Everything offered here is an invitation. Please engage in whatever way feels right for you today. You are the sacred steward of your own experience.

Let’s begin by arriving. Find a position that’s comfortable and sustainable for you, and if you need to shift or adjust at any point, please do. Your body knows what it needs. If sitting or settling into stillness isn’t available to you today, you might bring gentle movement instead, a slow rock, the weight shifting from side to side.

Bring your awareness to whatever is beneath you. Chair, floor, ground. Notice how it receives you, without condition, without evaluation. The earth does not ask if you deserve to be held today. It simply holds you.

[Finding your breath]

Let your breath come naturally. No need to improve it or regulate it. Just notice it.

You might observe that your breath isn’t perfect, it catches sometimes, runs shallow, sighs. That’s fine. The breath does what it needs to do. It has been doing this your whole life, through every triumph and every stumble.

In… and out. That’s all.

[Meeting this body]

Gently, bring awareness to your body. Not to evaluate it. Not to fix anything. Just to notice.

You might bring attention to your hands. These hands that have reached for things, some caught, some missed. That have held, and let go, and reached again.

You might scan slowly, neck and shoulders, chest, belly, wherever your awareness naturally moves. If you find a place holding tension, you don’t need to release it. You might simply acknowledge it. I see you. I know you’re carrying something.

[A body that has survived]

If it feels right, bring awareness to any place in your body that carries a scar, physical or otherwise. A place that was once broken, or strained, or overextended.

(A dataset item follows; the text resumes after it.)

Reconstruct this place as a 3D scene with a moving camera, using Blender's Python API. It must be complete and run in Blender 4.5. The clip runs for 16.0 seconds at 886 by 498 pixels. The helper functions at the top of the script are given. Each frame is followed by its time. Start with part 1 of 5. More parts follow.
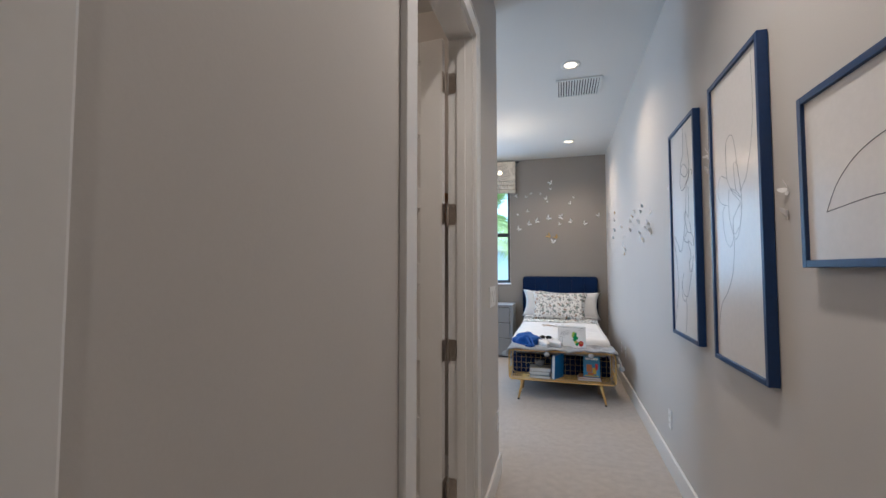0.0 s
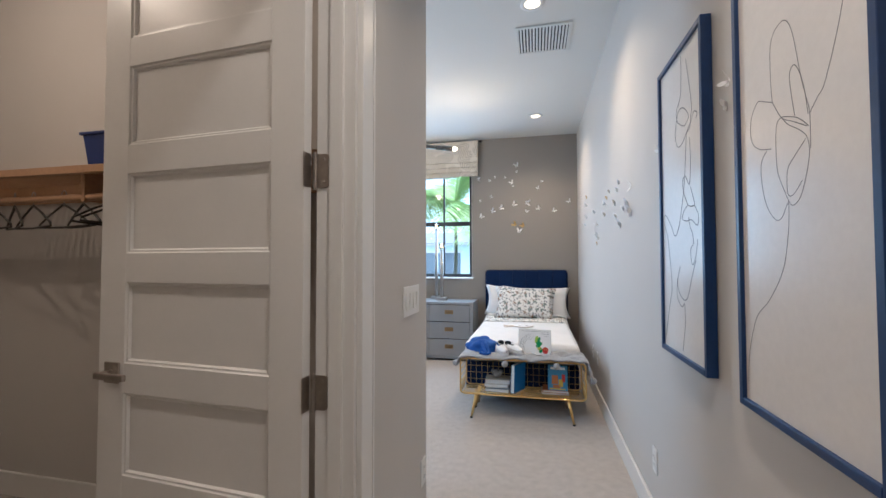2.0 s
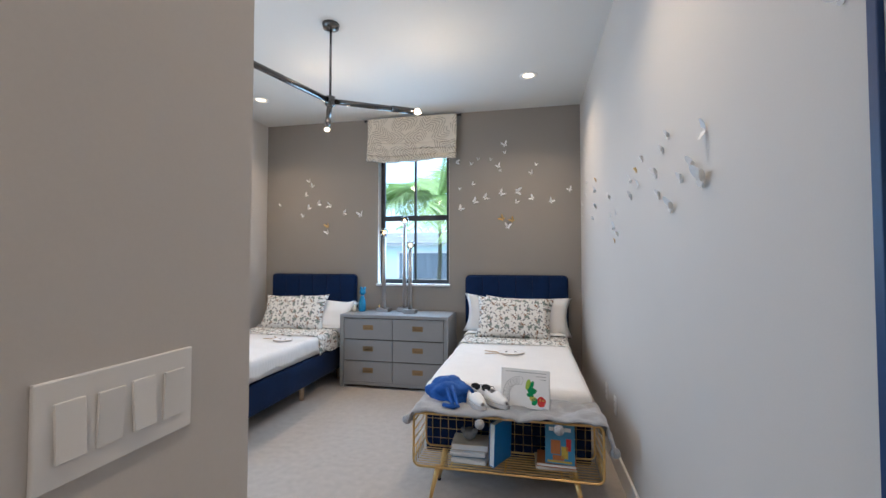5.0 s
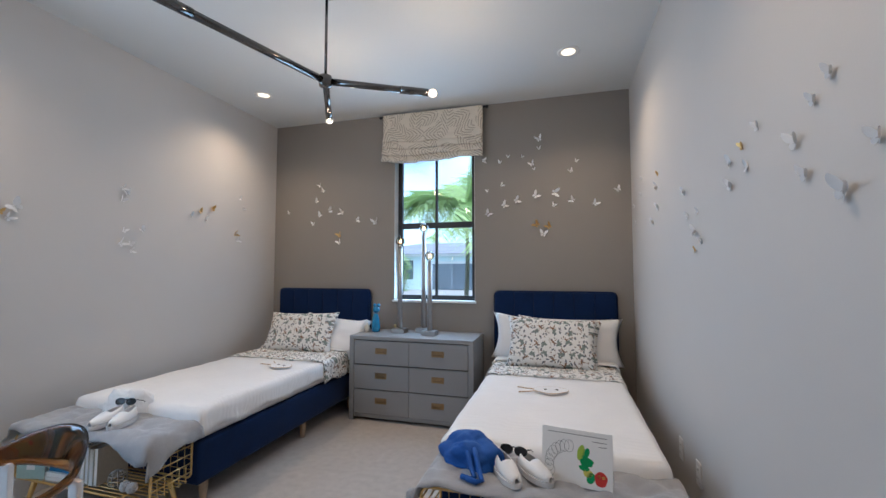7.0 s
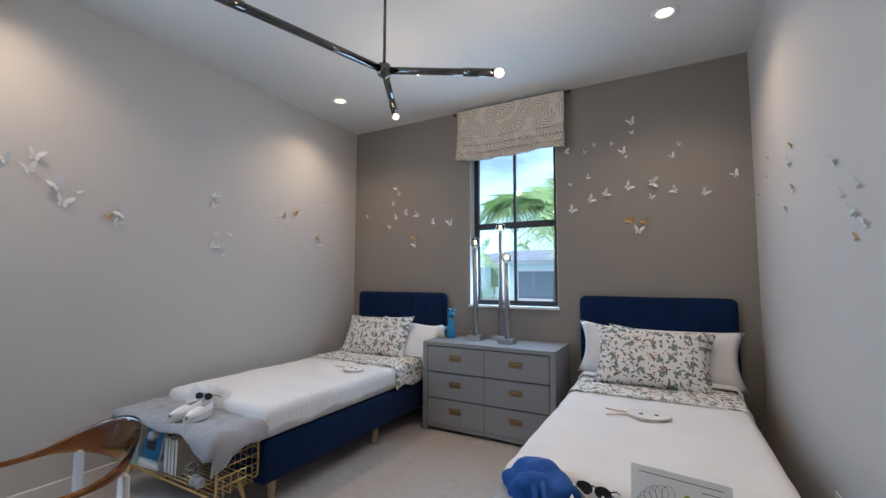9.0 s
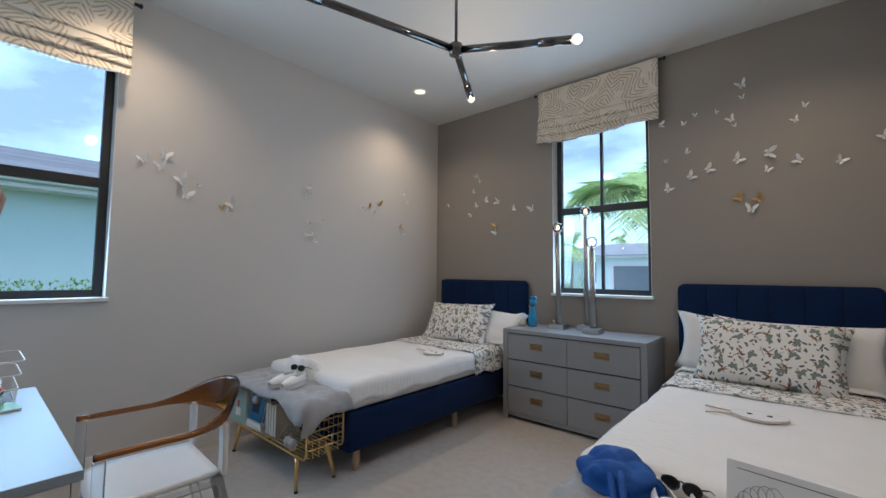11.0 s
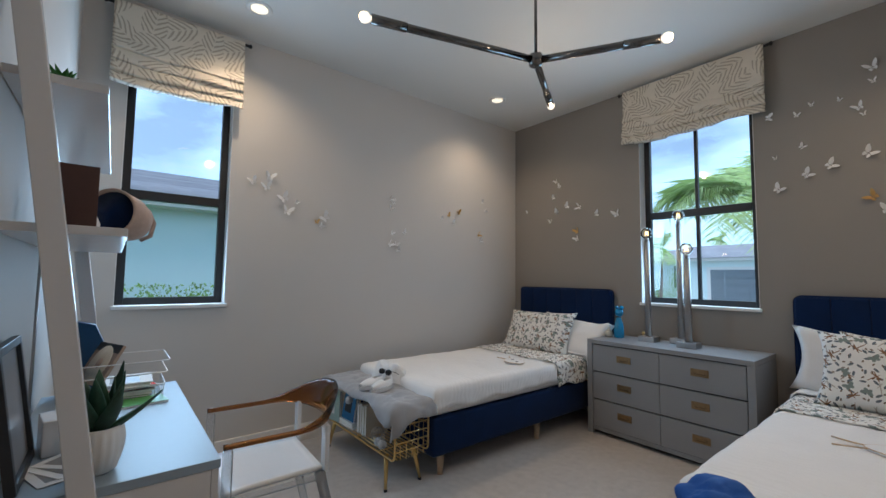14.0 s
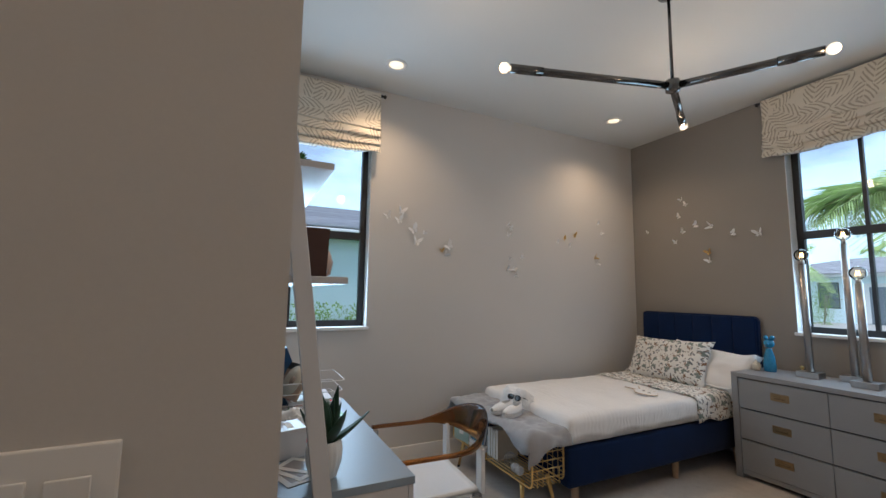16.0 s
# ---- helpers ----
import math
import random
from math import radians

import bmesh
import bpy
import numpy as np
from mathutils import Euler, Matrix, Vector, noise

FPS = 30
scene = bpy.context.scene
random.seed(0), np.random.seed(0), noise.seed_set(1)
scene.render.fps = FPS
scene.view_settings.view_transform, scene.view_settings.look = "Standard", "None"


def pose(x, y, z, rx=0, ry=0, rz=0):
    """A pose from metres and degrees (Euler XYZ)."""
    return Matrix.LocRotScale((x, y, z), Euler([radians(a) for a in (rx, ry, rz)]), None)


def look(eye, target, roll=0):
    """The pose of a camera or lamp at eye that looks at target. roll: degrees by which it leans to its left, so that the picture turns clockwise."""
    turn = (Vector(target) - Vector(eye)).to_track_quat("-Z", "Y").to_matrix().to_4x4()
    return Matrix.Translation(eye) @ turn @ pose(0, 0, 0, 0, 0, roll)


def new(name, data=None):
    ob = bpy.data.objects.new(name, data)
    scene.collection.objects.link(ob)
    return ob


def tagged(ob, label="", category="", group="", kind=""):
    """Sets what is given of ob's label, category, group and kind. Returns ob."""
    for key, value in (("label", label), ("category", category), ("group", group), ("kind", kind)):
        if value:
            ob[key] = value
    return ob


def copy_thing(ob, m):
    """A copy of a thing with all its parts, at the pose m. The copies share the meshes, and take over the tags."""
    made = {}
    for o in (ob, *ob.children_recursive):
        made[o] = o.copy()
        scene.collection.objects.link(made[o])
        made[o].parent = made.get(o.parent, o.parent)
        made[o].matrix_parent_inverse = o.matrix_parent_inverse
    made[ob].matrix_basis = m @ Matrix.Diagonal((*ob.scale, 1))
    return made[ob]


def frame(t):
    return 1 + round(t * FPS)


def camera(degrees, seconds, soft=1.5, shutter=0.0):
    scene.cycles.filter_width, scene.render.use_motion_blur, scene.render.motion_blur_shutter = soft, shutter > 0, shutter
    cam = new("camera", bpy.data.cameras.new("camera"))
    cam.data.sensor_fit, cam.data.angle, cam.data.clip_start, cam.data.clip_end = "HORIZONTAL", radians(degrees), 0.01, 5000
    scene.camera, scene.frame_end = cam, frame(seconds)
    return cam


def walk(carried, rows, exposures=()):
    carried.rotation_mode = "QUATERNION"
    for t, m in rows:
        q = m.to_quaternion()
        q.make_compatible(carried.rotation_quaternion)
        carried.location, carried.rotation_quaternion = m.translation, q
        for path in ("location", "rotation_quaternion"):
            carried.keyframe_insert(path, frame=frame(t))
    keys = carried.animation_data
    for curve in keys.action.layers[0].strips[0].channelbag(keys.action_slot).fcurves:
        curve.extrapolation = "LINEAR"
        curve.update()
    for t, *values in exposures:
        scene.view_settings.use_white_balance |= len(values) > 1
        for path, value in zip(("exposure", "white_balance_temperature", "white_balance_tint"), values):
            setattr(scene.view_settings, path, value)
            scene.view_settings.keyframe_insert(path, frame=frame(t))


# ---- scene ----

A place that healed.

Notice: you made it through that. This body found a way.

Notice, too, if there is a place that feels lighter, or steadier, than it once did. A place that has been through something, and is still here. Still doing its work. The body keeps its own record of what it has endured and what it has released.

You carry both. The held and the healed. The wound still working itself out, and the scar that’s become just part of you.

The body does not punish itself for its scars. It knits. It finds new pathways. It adapts. It carries the evidence of its living, and it keeps going.

For a moment, let yourself be this body. Not the one you imagine you should be. This one. Right here. Imperfect and alive. Scarred and still reaching.

This is the body that brought you here today.

[Returning]

You can rest with this moment. If anything felt like too much, come back to the breath, or to the steady sensation of what holds you.

When you’re ready, begin to return. Wiggle your fingers or shift your shoulders. Take a slightly fuller breath. Notice the light in your space, the sounds around you, the presence of this community.

Return to the wholeness of who you are, in this moment, in this place. Here. Now.